- Exercise
Leaving out every picture, copy the lines of the data exactly, from the first through the line containing "spots.append((x, y, bed_z(x, y)".
┄┄┄┄┄┄┄┄┄┄┄┄┄┄┄┄┄┄┄┄
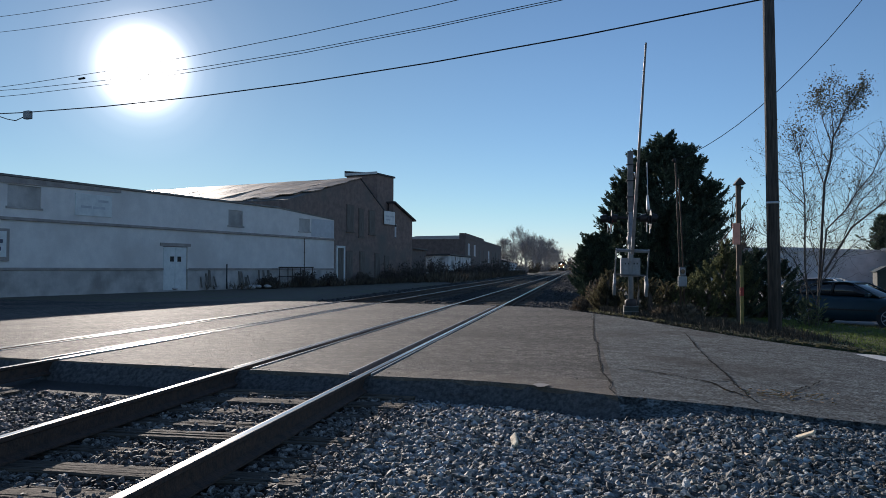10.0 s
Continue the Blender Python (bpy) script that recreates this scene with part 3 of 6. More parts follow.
def ballast():
    rng = np.random.default_rng(11)
    # ballast bed under the stones, both sides of the road; its dark colour stands for their shade
    for lo, hi in ((-30, 0), (0, 400)):
        verts, faces = [], []
        xs = np.linspace(-10.0, 0.9, 30)
        if lo < 0:
            ys = [-30, 0, 3, 4, 5, 6, 6.6, 7.0]
            pts = [[(x, min(y, near_edge(x) - 0.02) if y > 6 else y) for x in xs] for y in ys] + [[(x, near_edge(x) + 0.3) for x in xs]]
        else:
            pts = [[(x, far_edge(x) - 0.3) for x in xs]] + [[(x, y) for x in xs] for y in (24.5, 30, 45, 80, 200, 1400)]
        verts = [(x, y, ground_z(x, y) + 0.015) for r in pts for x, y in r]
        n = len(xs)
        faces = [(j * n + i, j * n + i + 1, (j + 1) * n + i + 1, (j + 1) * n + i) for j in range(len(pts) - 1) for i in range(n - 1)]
        tagged(arrays("ballast_bed", verts, faces, "bed"), "bed of crushed stone under the tracks, near-black for shade between the stones", "ballast", kind="structure")
    spots = []

    def fill(count, x0, x1, y0, y1, lift=0.0, keep=lambda x, y: True):
        for _ in range(count):
            x, y = rng.uniform(x0, x1), rng.uniform(y0, y1)
            if keep(x, y):
                spots.append((x, y, bed_z(x, y) + lift + rng.uniform(-0.012, 0.02)))

    before = lambda x, y: y < near_edge(x) - 0.06 - edge_run(x) + rng.normal(0, 0.05) and min(abs(x - SKEW * (y - 8) - r) for r in RAILS) > 0.08
    off_tie = lambda x, y: before(x, y) and (abs(((y - TIE_Y) / TIE_STEP + 0.5) % 1 - 0.5) > 0.17 + 0.05 * noise.noise((x * 4, y * 4, 2)) or noise.noise((x * 2.2, y * 2.2, 5)) > 0.02 or rng.random() < 0.16)
    fill(44000, -1.55, 1.4, 3.7, 7.3, 0, lambda x, y: before(x, y) and rng.random() < 1 - ease(0.3, 1.4, x))
    scatter("ballast_stones", spots, 0.0158, "stone", "loose angular grey ballast stones beside the rails", 3)
    spots.clear()
    fill(26000, -4.25, -1.45, 3.2, 7.6, 0.02, off_tie)
    fill(11000, -10, -5.6, 4.5, 8.5, 0.02, off_tie)
    # between the tracks the darker stone colour replaces the shade falling there
    fill(18000, -6.0, -4.2, 3.6, 7.9, 0.0, before)
    scatter("ballast_stones", spots, 0.0145, "gauge_stone", "brown-grey dusty stones between the ties, used for shade between the tracks", 9)
    spots.clear()
    fill(58000, 0.2, 4.6, 3.7, 7.0, 0, lambda x, y: before(x, y) and rng.random() < ease(0.2, 1.5, x) * 0.9 + 0.1)
    scatter("ballast_stones", spots, 0.0138, "small_stone", "small dark crushed stones along the road's edge", 4)
    spots.clear()
    # the tracks run on behind
    fill(7000, -9.5, 1.6, -8, 3.7, 0.01, off_tie)
    scatter("ballast_stones", spots, 0.03, "stone", "grey ballast stones along the tracks", 14)
    spots.clear()
    # loose grit lying on the road, thickest along the rails and the edges
    for _ in range(5000):
        x = rng.uniform(-15, 3.5)
        s_ = rng.random()
        y = near_edge(x) + 0.05 + (far_edge(x) - near_edge(x) - 0.1) * (s_ if rng.random() < 0.5 else s_ ** 3 if rng.random() < 0.5 else 1 - s_ ** 4)
        spread = 0.5 + noise.noise((x * 0.7, y * 0.5, 8)) + 0.5 * (min(abs(x - SKEW * (y - 8) - r) for r in RAILS) < 0.45)
        if rng.random() < spread * (0.55 if x > 0.4 else 1) and min(abs(x - SKEW * (y - 8) - r) for r in RAILS) > 0.2:
            spots.append((x, y, surf_z(x, y) + 0.002))
    scatter("road_grit", spots, 0.0045, "gauge_stone", "scattered loose grit and pebbles on the road", 12)
    spots.clear()
    beyond = lambda x, y: y > far_edge(x) + 0.15 and min(abs(x - SKEW * (y - 8) - r) for r in RAILS) > 0.08
    fill(13000, -1.6, 0.9, 20.5, 34, 0.02, beyond)
    fill(11000, -10, -1.4, 22, 40, 0.0, beyond)
    scatter("ballast_stones", spots, 0.03, "far_stone", "grey ballast stones along the tracks just beyond the road", 7)
    spots.clear()
    fill(4500, -1.5, 0.9, 34, 70, 0.03, beyond)
    fill(9000, -10, -1.4, 40, 75, 0.01, beyond)
    scatter("ballast_stones", spots, 0.042, "far_stone", "grey ballast stones along the tracks beyond the road", 5)
    spots.clear()
    fill(9000, -10, 0.9, 75, 150, 0.02, beyond)
    scatter("ballast_stones", spots, 0.075, "far_stone", "grey ballast far along the tracks", 6)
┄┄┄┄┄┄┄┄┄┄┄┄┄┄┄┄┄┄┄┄
- Correct output
10.0 s
Continue the Blender Python (bpy) script that recreates this scene with part 3 of 6. More parts follow.
def ballast():
    rng = np.random.default_rng(11)
    # ballast bed under the stones, both sides of the road; its dark colour stands for their shade
    for lo, hi in ((-30, 0), (0, 400)):
        verts, faces = [], []
        xs = np.linspace(-10.0, 0.9, 30)
        if lo < 0:
            ys = [-30, 0, 3, 4, 5, 6, 6.6, 7.0]
            pts = [[(x, min(y, near_edge(x) - 0.02) if y > 6 else y) for x in xs] for y in ys] + [[(x, near_edge(x) + 0.3) for x in xs]]
        else:
            pts = [[(x, far_edge(x) - 0.3) for x in xs]] + [[(x, y) for x in xs] for y in (24.5, 30, 45, 80, 200, 1400)]
        verts = [(x, y, ground_z(x, y) + 0.015) for r in pts for x, y in r]
        n = len(xs)
        faces = [(j * n + i, j * n + i + 1, (j + 1) * n + i + 1, (j + 1) * n + i) for j in range(len(pts) - 1) for i in range(n - 1)]
        tagged(arrays("ballast_bed", verts, faces, "bed"), "bed of crushed stone under the tracks, near-black for shade between the stones", "ballast", kind="structure")
    spots = []

    def fill(count, x0, x1, y0, y1, lift=0.0, keep=lambda x, y: True):
        for _ in range(count):
            x, y = rng.uniform(x0, x1), rng.uniform(y0, y1)
            if keep(x, y):
                spots.append((x, y, bed_z(x, y) + lift + rng.uniform(-0.012, 0.02)))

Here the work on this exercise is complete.